January 02, 2022

The mdtopdf tool

 There is an interesting upcoming github project available under the URL https://github.com/mandolyte/mdtopdf which has to do with converting a markdown file into the pdf format.

Somebody may argue that such a converter is already available and it is built in into the pandoc tool. But, pandoc is using the external latex program while the previously mentioned tool was written in go and doesn't need TeX at all. There is a reason why such tool wasn't available in the decades before, because the subject is difficult to understand.

On the first look a markdown to pdf converter has to do with converting format A into format B. But a closer look towards the problem will show that it more complicated. The markdown format is similar to HTML a markup language. It contains of text which is enriched with additional information. In contrast, a printer and the printer format PDF doesn't contain of text but it is action oriented. And this makes it harder to write a converter.

Basically spoken, the pdf format is not a text format similar to a .html but it is printer command language.
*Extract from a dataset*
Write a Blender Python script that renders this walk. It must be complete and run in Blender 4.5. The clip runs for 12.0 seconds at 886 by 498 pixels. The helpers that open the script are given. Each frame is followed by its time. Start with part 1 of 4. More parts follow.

It contains of actions like "drawtext()". So the converter has to read a plain text file as input and generates a script which is executed on the printer as output. So it is a text to program converter. And this makes it hard to write such a converter.

Let us give an example. In the markdown syntax a bold formatting is realized by "**hello**". This is a typical example for a markup syntax. The text author writes something and then the word should be printed. But, a printer doesn't work in this way. A printer doesn't need content but a command. What a printer can execute is a command like:

    setfont(bold)
    drawtext("hello")

That means, the original markdown file holds textual information, while the printer API is working with action commands. Or let me explain it the other way around. A markdown file can't be executed on a shell because it contains no commands, while a printer command language script doesn't holds information but it contains of statements.